The school consists of a Kindergarten, a Primary School and a Middle School, and accepts children from 3 to 16 years of age. Birralee International School Trondheim is home to 320 students, 40 teachers and 15 assistants, and is the biggest international school in Trondheim.

Since 1977, the school is located at Kalvskinnet in the heart of Trondheim, close to the famous medieval Nidaros Cathedral. The school is easily accessible by public transport and bicycle. Students who live more than four kilometers away are offered a free bus card.

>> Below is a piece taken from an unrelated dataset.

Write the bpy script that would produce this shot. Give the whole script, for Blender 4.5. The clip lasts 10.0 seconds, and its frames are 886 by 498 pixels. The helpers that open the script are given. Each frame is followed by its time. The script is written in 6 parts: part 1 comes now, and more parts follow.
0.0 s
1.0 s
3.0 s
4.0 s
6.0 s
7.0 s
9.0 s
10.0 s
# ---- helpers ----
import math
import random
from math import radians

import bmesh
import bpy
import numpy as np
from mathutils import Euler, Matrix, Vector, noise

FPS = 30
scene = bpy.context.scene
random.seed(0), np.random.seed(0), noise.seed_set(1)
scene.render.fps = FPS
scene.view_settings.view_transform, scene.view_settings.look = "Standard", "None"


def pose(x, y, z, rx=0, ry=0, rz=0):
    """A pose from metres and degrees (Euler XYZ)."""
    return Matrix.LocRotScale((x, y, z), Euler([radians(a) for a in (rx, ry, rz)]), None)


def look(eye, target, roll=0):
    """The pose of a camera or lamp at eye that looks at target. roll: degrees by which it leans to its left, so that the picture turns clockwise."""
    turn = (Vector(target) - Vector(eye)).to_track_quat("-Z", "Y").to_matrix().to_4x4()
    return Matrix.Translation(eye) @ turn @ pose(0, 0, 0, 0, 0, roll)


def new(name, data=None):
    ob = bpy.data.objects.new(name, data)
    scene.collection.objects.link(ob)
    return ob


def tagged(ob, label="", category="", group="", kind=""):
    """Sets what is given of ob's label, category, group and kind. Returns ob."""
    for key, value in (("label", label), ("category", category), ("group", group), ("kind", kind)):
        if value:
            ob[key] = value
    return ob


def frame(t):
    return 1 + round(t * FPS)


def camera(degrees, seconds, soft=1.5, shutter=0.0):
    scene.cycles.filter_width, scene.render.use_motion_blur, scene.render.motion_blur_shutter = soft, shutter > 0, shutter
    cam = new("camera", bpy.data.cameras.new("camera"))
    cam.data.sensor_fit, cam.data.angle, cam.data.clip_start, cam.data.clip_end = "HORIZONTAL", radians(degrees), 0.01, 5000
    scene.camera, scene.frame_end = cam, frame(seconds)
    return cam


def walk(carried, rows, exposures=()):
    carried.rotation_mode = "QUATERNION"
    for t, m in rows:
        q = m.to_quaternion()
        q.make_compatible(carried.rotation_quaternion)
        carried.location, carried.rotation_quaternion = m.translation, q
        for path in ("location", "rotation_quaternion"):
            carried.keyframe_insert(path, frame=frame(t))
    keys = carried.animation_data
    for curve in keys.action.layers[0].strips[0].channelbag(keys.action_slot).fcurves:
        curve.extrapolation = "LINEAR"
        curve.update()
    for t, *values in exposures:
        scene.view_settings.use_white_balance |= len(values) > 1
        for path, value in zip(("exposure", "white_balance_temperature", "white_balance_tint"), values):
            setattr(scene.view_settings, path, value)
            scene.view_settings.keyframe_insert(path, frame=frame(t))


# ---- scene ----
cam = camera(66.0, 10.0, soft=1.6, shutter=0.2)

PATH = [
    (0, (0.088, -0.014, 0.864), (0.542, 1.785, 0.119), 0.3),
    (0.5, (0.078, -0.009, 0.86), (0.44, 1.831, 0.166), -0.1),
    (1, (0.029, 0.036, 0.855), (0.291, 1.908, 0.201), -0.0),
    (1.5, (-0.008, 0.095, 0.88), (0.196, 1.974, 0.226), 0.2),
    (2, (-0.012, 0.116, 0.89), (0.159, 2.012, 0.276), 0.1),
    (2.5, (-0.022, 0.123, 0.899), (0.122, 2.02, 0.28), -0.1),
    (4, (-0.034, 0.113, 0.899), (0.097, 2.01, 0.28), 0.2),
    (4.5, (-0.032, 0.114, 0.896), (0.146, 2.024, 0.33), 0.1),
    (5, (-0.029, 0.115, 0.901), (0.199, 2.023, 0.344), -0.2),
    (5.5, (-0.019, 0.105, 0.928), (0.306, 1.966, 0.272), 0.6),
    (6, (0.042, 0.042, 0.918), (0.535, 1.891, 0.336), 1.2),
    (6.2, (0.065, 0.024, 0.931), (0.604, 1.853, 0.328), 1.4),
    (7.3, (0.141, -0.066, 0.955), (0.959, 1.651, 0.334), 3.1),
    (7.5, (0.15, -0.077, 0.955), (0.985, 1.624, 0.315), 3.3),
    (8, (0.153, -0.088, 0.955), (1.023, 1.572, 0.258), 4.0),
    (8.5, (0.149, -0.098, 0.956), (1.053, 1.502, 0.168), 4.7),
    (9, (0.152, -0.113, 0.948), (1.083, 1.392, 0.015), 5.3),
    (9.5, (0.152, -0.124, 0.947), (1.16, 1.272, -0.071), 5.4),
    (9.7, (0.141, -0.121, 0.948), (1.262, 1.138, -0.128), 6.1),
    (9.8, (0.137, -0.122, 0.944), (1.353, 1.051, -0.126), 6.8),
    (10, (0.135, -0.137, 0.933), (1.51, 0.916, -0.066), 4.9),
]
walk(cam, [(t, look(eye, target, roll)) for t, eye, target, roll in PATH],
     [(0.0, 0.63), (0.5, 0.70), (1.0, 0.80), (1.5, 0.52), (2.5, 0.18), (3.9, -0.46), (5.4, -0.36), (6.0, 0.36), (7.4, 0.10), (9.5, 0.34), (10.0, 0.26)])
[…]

English is the language of instruction in all subjects at Birralee International School Trondheim. In addition, the children have four to five Norwegian lessons per week. The school offers a diverse after-school program.

== Close ties to NTNU ==
The school has close ties to the Norwegian University of Science and Technology, Norway's biggest university. Many of the school's students have family members who work at the university. The school also offers student teacher placements to student teachers at NTNU's Teacher Training Programme. Birralee International School Trondheim is also a full research partner in NTNU's MOST project.

== Awards ==
In 1991, the school's founding head Margot Tønseth was awarded the Albert Einstein Academy Foundation Alfred Nobel Medal. (Note: The Albert Einstein International Academy Foundation was founded in 1965 and ceased to exist in 1998.)

In 2008 the Year 9 students scored highest in the country on their national tests, according to Norwegian newspaper VG.

In 2009 the entire middle school, Years 9-11, scored the highest in the English national tests for their respective peer groups, according to VG.